## [DATA EXCERPT]
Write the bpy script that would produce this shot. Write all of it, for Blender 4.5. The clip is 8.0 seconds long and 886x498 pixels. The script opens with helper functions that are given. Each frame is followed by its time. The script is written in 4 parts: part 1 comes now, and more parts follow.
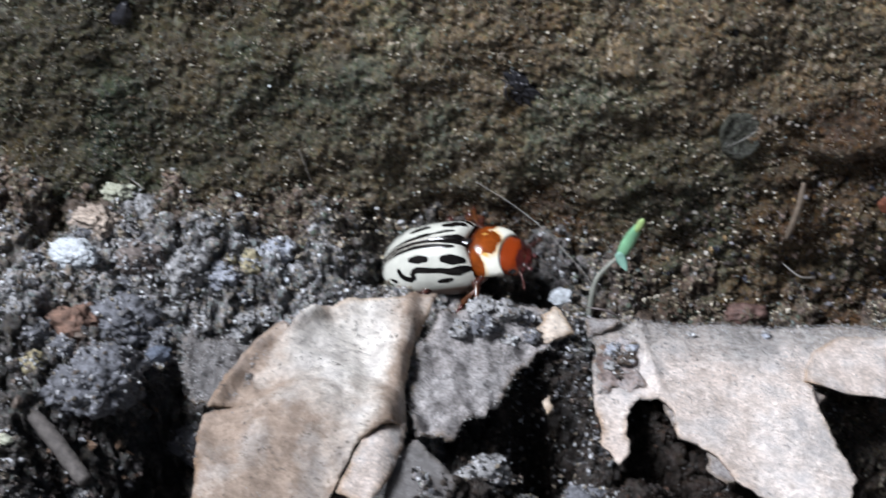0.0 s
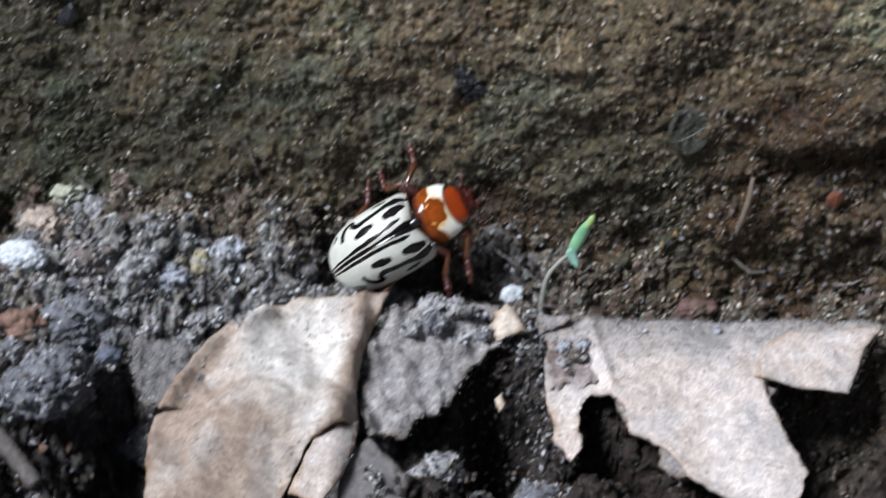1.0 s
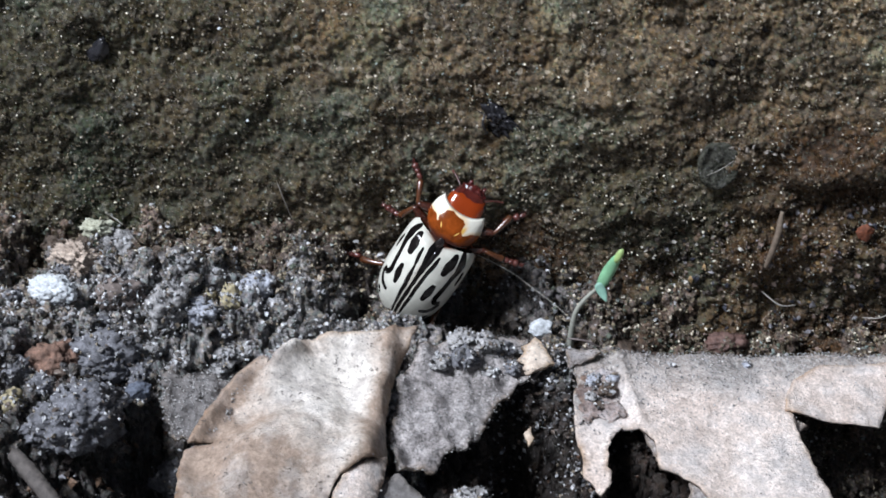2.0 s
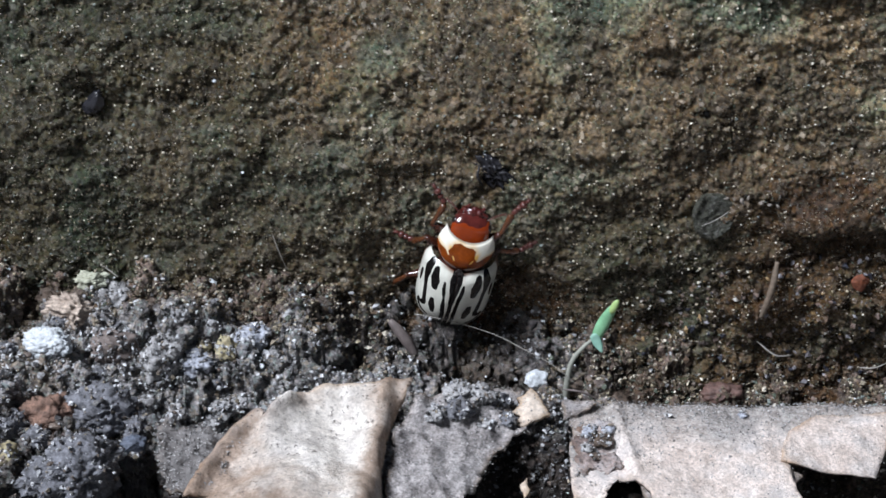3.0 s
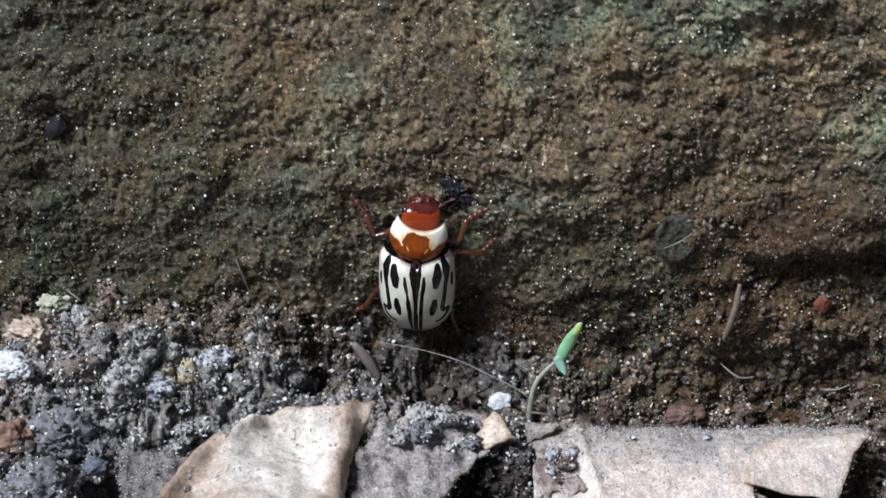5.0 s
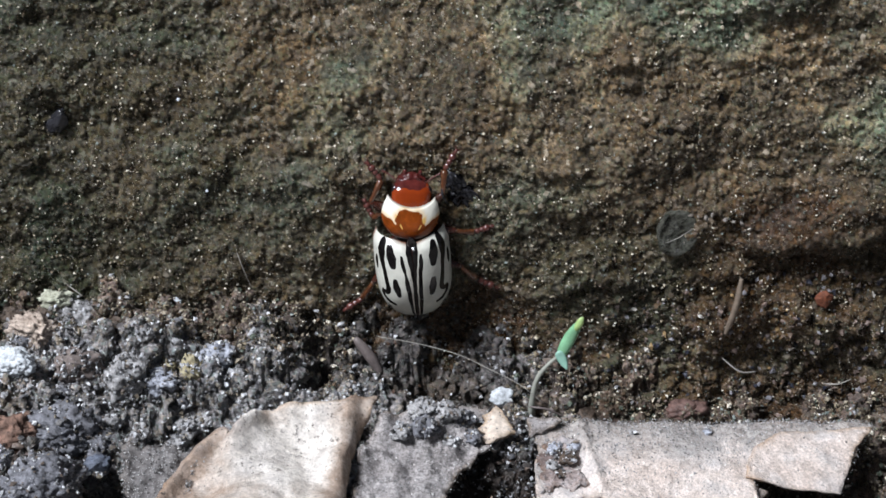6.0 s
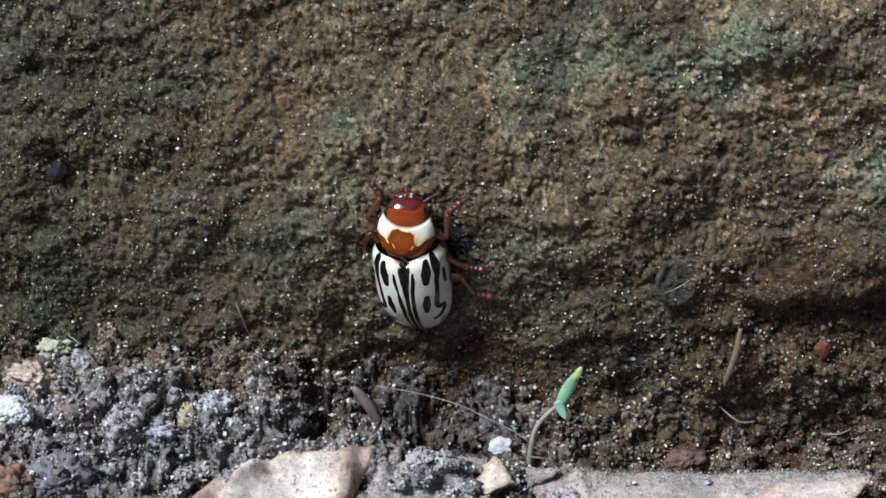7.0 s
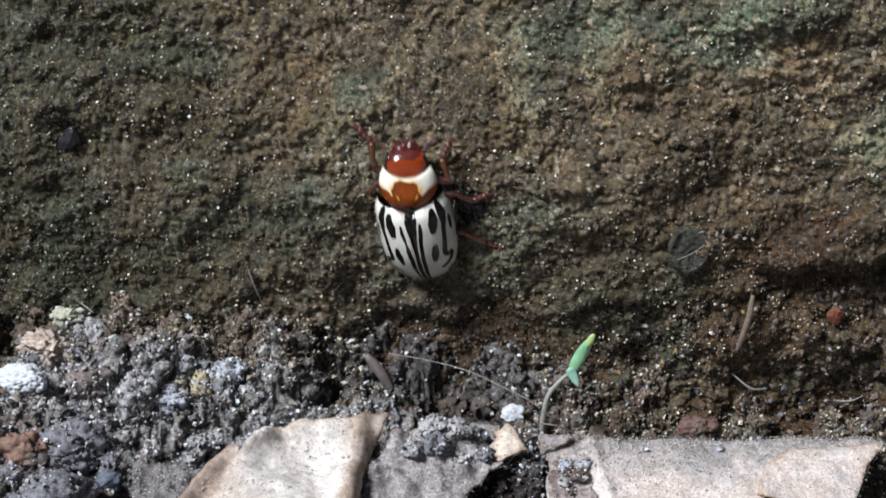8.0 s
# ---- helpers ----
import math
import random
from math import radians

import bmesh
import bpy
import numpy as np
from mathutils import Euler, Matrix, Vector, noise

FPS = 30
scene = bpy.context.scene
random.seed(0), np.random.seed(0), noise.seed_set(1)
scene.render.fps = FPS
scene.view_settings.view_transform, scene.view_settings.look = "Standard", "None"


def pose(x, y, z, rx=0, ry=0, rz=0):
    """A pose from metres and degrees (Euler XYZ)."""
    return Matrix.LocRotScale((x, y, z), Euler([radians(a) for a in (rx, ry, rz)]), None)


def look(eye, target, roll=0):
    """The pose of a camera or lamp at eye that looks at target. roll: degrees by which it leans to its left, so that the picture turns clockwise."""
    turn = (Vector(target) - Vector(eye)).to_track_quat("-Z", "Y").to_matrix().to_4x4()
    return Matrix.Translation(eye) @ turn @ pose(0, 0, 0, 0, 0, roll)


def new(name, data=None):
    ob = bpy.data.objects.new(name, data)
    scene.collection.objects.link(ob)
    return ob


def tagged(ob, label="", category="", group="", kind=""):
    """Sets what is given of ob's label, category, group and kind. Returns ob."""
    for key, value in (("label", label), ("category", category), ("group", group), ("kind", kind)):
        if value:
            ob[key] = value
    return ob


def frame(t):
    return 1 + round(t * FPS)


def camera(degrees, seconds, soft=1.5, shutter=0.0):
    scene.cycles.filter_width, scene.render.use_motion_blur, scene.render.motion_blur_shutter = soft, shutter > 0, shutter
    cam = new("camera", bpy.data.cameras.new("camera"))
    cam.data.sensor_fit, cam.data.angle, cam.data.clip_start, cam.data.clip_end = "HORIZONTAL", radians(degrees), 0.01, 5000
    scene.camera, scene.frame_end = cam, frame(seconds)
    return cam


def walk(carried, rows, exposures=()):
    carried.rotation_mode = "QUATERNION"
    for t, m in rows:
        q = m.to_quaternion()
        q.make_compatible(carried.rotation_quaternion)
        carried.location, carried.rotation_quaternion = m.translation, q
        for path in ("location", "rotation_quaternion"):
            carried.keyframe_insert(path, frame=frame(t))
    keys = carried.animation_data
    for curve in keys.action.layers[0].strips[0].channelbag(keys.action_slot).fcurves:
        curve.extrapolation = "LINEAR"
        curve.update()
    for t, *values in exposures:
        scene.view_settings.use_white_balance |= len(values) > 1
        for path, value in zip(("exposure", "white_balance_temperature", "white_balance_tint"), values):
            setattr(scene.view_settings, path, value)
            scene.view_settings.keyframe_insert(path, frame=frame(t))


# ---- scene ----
# All sizes below are in millimetres; MM turns them into metres.
MM = 0.001
cam = camera(26.0, 8.0, soft=1.55, shutter=0.75)
# seconds, eye (mm), turn (degrees)
PATH = [
    (0, -0.372, -67.768, 39.099, 60.051, -0.206, 1.351),
    (0.1, -0.299, -67.760, 39.113, 59.951, -0.296, 1.067),
    (0.2, -0.226, -67.753, 39.127, 59.996, -0.386, 0.771),
    (0.3, -0.153, -67.745, 39.141, 60.019, -0.476, 0.653),
    (0.4, -0.080, -67.738, 39.155, 60.089, -0.567, 0.653),
    (0.5, -0.007, -67.731, 39.169, 60.278, -0.657, 0.377),
    (0.6, 0.000, -67.739, 39.153, 60.357, -0.579, 0.236),
    (0.7, 0.007, -67.748, 39.136, 60.515, -0.501, -0.022),
    (0.8, 0.014, -67.757, 39.120, 60.481, -0.423, -0.064),
    (0.9, 0.021, -67.765, 39.103, 60.330, -0.345, -0.144),
    (1, 0.028, -67.774, 39.087, 60.020, -0.267, 0.044),
    (1.1, 0.009, -67.761, 39.112, 59.741, -0.228, 0.346),
    (1.2, -0.010, -67.747, 39.137, 59.874, -0.188, 0.325),
    (2.3, -0.217, -67.600, 39.414, 60.895, 0.249, 0.786),
    (2.4, -0.236, -67.587, 39.439, 60.927, 0.289, 0.785),
    (2.5, -0.255, -67.574, 39.464, 61.307, 0.329, 0.681),
    (3, -0.166, -67.457, 39.683, 62.052, 0.171, 0.456),
    (3.5, 0.000, -67.464, 39.671, 62.000, 0.000, -0.000),
    (4, 0.110, -67.415, 39.762, 62.308, -0.189, -0.261),
    (4.2, 0.115, -67.412, 39.768, 62.532, -0.182, -0.341),
    (5.3, 0.140, -67.395, 39.799, 62.641, -0.140, -0.371),
    (5.4, 0.142, -67.394, 39.802, 62.522, -0.137, -0.380),
    (5.5, 0.144, -67.392, 39.805, 62.449, -0.133, -0.406),
    (5.6, 0.139, -67.392, 39.806, 62.355, -0.121, -0.447),
    (6, 0.117, -67.389, 39.811, 62.470, -0.074, -0.361),
    (6.5, 0.076, -67.334, 39.915, 62.837, -0.059, -0.207),
    (7, 0.131, -67.203, 40.161, 63.644, -0.195, -0.325),
    (7.5, 0.093, -67.257, 40.060, 63.307, -0.018, -0.290),
    (8, 0.031, -67.325, 39.932, 62.868, 0.059, -0.131),
]
walk(cam, [(t, pose(x * MM, y * MM, z * MM, rx, ry, rz)) for t, x, y, z, rx, ry, rz in PATH],
     exposures=[(0, 0.14, 6250, 10), (1, 0.13, 6220, 10), (3, 0.15, 6220, 10), (4, 0.19, 6350, 10), (6.5, 0.2, 6400, 10), (7.5, 0.22, 6400, 10), (8, 0.24, 6450, 10)])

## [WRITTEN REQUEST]
All of the data above should be transcribed verbatim, with pictures omitted.

## [WORKED SOLUTION]
Write the bpy script that would produce this shot. Write all of it, for Blender 4.5. The clip is 8.0 seconds long and 886x498 pixels. The script opens with helper functions that are given. Each frame is followed by its time. The script is written in 4 parts: part 1 comes now, and more parts follow.
0.0 s
1.0 s
2.0 s
3.0 s
5.0 s
6.0 s
7.0 s
8.0 s
# ---- helpers ----
import math
import random
from math import radians

import bmesh
import bpy
import numpy as np
from mathutils import Euler, Matrix, Vector, noise

FPS = 30
scene = bpy.context.scene
random.seed(0), np.random.seed(0), noise.seed_set(1)
scene.render.fps = FPS
scene.view_settings.view_transform, scene.view_settings.look = "Standard", "None"


def pose(x, y, z, rx=0, ry=0, rz=0):
    """A pose from metres and degrees (Euler XYZ)."""
    return Matrix.LocRotScale((x, y, z), Euler([radians(a) for a in (rx, ry, rz)]), None)


def look(eye, target, roll=0):
    """The pose of a camera or lamp at eye that looks at target. roll: degrees by which it leans to its left, so that the picture turns clockwise."""
    turn = (Vector(target) - Vector(eye)).to_track_quat("-Z", "Y").to_matrix().to_4x4()
    return Matrix.Translation(eye) @ turn @ pose(0, 0, 0, 0, 0, roll)


def new(name, data=None):
    ob = bpy.data.objects.new(name, data)
    scene.collection.objects.link(ob)
    return ob


def tagged(ob, label="", category="", group="", kind=""):
    """Sets what is given of ob's label, category, group and kind. Returns ob."""
    for key, value in (("label", label), ("category", category), ("group", group), ("kind", kind)):
        if value:
            ob[key] = value
    return ob


def frame(t):
    return 1 + round(t * FPS)


def camera(degrees, seconds, soft=1.5, shutter=0.0):
    scene.cycles.filter_width, scene.render.use_motion_blur, scene.render.motion_blur_shutter = soft, shutter > 0, shutter
    cam = new("camera", bpy.data.cameras.new("camera"))
    cam.data.sensor_fit, cam.data.angle, cam.data.clip_start, cam.data.clip_end = "HORIZONTAL", radians(degrees), 0.01, 5000
    scene.camera, scene.frame_end = cam, frame(seconds)
    return cam


def walk(carried, rows, exposures=()):
    carried.rotation_mode = "QUATERNION"
    for t, m in rows:
        q = m.to_quaternion()
        q.make_compatible(carried.rotation_quaternion)
        carried.location, carried.rotation_quaternion = m.translation, q
        for path in ("location", "rotation_quaternion"):
            carried.keyframe_insert(path, frame=frame(t))
    keys = carried.animation_data
    for curve in keys.action.layers[0].strips[0].channelbag(keys.action_slot).fcurves:
        curve.extrapolation = "LINEAR"
        curve.update()
    for t, *values in exposures:
        scene.view_settings.use_white_balance |= len(values) > 1
        for path, value in zip(("exposure", "white_balance_temperature", "white_balance_tint"), values):
            setattr(scene.view_settings, path, value)
            scene.view_settings.keyframe_insert(path, frame=frame(t))


# ---- scene ----
# All sizes below are in millimetres; MM turns them into metres.
MM = 0.001
cam = camera(26.0, 8.0, soft=1.55, shutter=0.75)
# seconds, eye (mm), turn (degrees)
PATH = [
    (0, -0.372, -67.768, 39.099, 60.051, -0.206, 1.351),
    (0.1, -0.299, -67.760, 39.113, 59.951, -0.296, 1.067),
    (0.2, -0.226, -67.753, 39.127, 59.996, -0.386, 0.771),
    (0.3, -0.153, -67.745, 39.141, 60.019, -0.476, 0.653),
    (0.4, -0.080, -67.738, 39.155, 60.089, -0.567, 0.653),
    (0.5, -0.007, -67.731, 39.169, 60.278, -0.657, 0.377),
    (0.6, 0.000, -67.739, 39.153, 60.357, -0.579, 0.236),
    (0.7, 0.007, -67.748, 39.136, 60.515, -0.501, -0.022),
    (0.8, 0.014, -67.757, 39.120, 60.481, -0.423, -0.064),
    (0.9, 0.021, -67.765, 39.103, 60.330, -0.345, -0.144),
    (1, 0.028, -67.774, 39.087, 60.020, -0.267, 0.044),
    (1.1, 0.009, -67.761, 39.112, 59.741, -0.228, 0.346),
    (1.2, -0.010, -67.747, 39.137, 59.874, -0.188, 0.325),
    (2.3, -0.217, -67.600, 39.414, 60.895, 0.249, 0.786),
    (2.4, -0.236, -67.587, 39.439, 60.927, 0.289, 0.785),
    (2.5, -0.255, -67.574, 39.464, 61.307, 0.329, 0.681),
    (3, -0.166, -67.457, 39.683, 62.052, 0.171, 0.456),
    (3.5, 0.000, -67.464, 39.671, 62.000, 0.000, -0.000),
    (4, 0.110, -67.415, 39.762, 62.308, -0.189, -0.261),
    (4.2, 0.115, -67.412, 39.768, 62.532, -0.182, -0.341),
    (5.3, 0.140, -67.395, 39.799, 62.641, -0.140, -0.371),
    (5.4, 0.142, -67.394, 39.802, 62.522, -0.137, -0.380),
    (5.5, 0.144, -67.392, 39.805, 62.449, -0.133, -0.406),
    (5.6, 0.139, -67.392, 39.806, 62.355, -0.121, -0.447),
    (6, 0.117, -67.389, 39.811, 62.470, -0.074, -0.361),
    (6.5, 0.076, -67.334, 39.915, 62.837, -0.059, -0.207),
    (7, 0.131, -67.203, 40.161, 63.644, -0.195, -0.325),
    (7.5, 0.093, -67.257, 40.060, 63.307, -0.018, -0.290),
    (8, 0.031, -67.325, 39.932, 62.868, 0.059, -0.131),
]
walk(cam, [(t, pose(x * MM, y * MM, z * MM, rx, ry, rz)) for t, x, y, z, rx, ry, rz in PATH],
     exposures=[(0, 0.14, 6250, 10), (1, 0.13, 6220, 10), (3, 0.15, 6220, 10), (4, 0.19, 6350, 10), (6.5, 0.2, 6400, 10), (7.5, 0.22, 6400, 10), (8, 0.24, 6450, 10)])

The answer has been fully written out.